= Requirement =
Copy the data exactly as it appears, and do not include any pictures.

= Material provided =
===

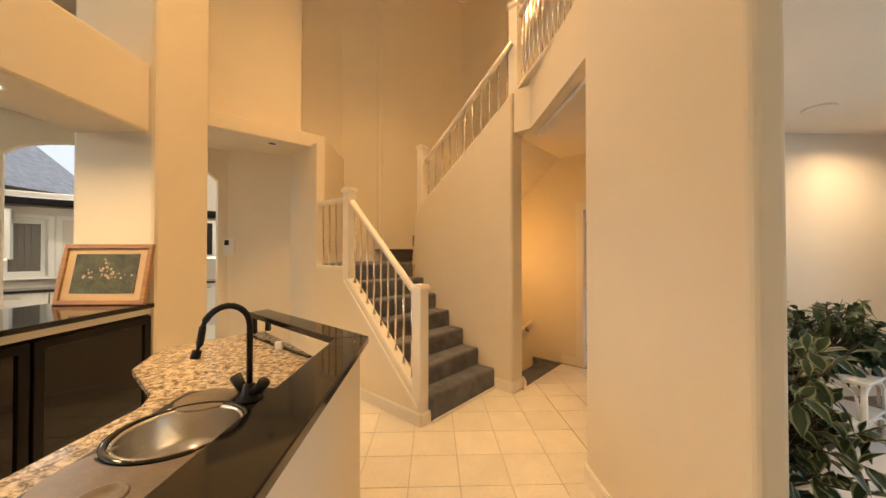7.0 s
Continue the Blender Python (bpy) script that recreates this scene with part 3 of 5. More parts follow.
# ---- stairs and railings ----
stairs = empty("staircase", pose(*uv(0.6, 0.6), 0), "carpeted grey-blue staircase with a turning landing", "staircase")
stairs_inv = stairs.matrix_world.inverted()


def stair_part(name, bm, mat, label="", smooth=False):
    bmesh.ops.transform(bm, matrix=stairs_inv, verts=bm.verts)
    return part(name, bm, mat, stairs, label, smooth)


def uv_box(u0, v0, z0, u1, v1, z1, bevel=0.0, seg=3):
    bm = box(u0, v0, z0, u1, v1, z1, bevel, seg)
    bmesh.ops.transform(bm, matrix=UV, verts=bm.verts)
    bmesh.ops.recalc_face_normals(bm, faces=bm.faces[:])
    return bm


for k in range(6):
    lo = 0.0 if k == 0 else STAIR_Z[k - 1] - 0.05
    stair_part("step", uv_box(NOSE[k] + 0.0, 0.03, lo, NOSE[k] + 0.34, 1.052, STAIR_Z[k], 0.028), STAIR_CARPET)
land = prism([(1.23, 0.03), (1.23, 1.052), (1.39, 1.10), (1.39, 1.22), (1.80, 1.22), (2.35, 1.22), (2.60, 0.85), (2.20, 0.03)], 1.05, 1.342, 0.028)
bmesh.ops.transform(land, matrix=UV, verts=land.verts)
stair_part("landing", land, STAIR_CARPET)
s7 = prism([(1.46, 1.24), (1.46, 2.32), (3.4, 2.32), (2.95, 1.10), (1.75, 1.20)], 1.505, 1.53, 0.010)
bmesh.ops.transform(s7, matrix=UV, verts=s7.verts)
stair_part("landing", s7, STAIR_CARPET)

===

= Final result =
7.0 s
Continue the Blender Python (bpy) script that recreates this scene with part 3 of 5. More parts follow.
# ---- stairs and railings ----
stairs = empty("staircase", pose(*uv(0.6, 0.6), 0), "carpeted grey-blue staircase with a turning landing", "staircase")
stairs_inv = stairs.matrix_world.inverted()


def stair_part(name, bm, mat, label="", smooth=False):
    bmesh.ops.transform(bm, matrix=stairs_inv, verts=bm.verts)
    return part(name, bm, mat, stairs, label, smooth)


def uv_box(u0, v0, z0, u1, v1, z1, bevel=0.0, seg=3):
    bm = box(u0, v0, z0, u1, v1, z1, bevel, seg)
    bmesh.ops.transform(bm, matrix=UV, verts=bm.verts)
    bmesh.ops.recalc_face_normals(bm, faces=bm.faces[:])
    return bm


for k in range(6):
    lo = 0.0 if k == 0 else STAIR_Z[k - 1] - 0.05
    stair_part("step", uv_box(NOSE[k] + 0.0, 0.03, lo, NOSE[k] + 0.34, 1.052, STAIR_Z[k], 0.028), STAIR_CARPET)
land = prism([(1.23, 0.03), (1.23, 1.052), (1.39, 1.10), (1.39, 1.22), (1.80, 1.22), (2.35, 1.22), (2.60, 0.85), (2.20, 0.03)], 1.05, 1.342, 0.028)
bmesh.ops.transform(land, matrix=UV, verts=land.verts)
stair_part("landing", land, STAIR_CARPET)
s7 = prism([(1.46, 1.24), (1.46, 2.32), (3.4, 2.32), (2.95, 1.10), (1.75, 1.20)], 1.505, 1.53, 0.010)
bmesh.ops.transform(s7, matrix=UV, verts=s7.verts)
stair_part("landing", s7, STAIR_CARPET)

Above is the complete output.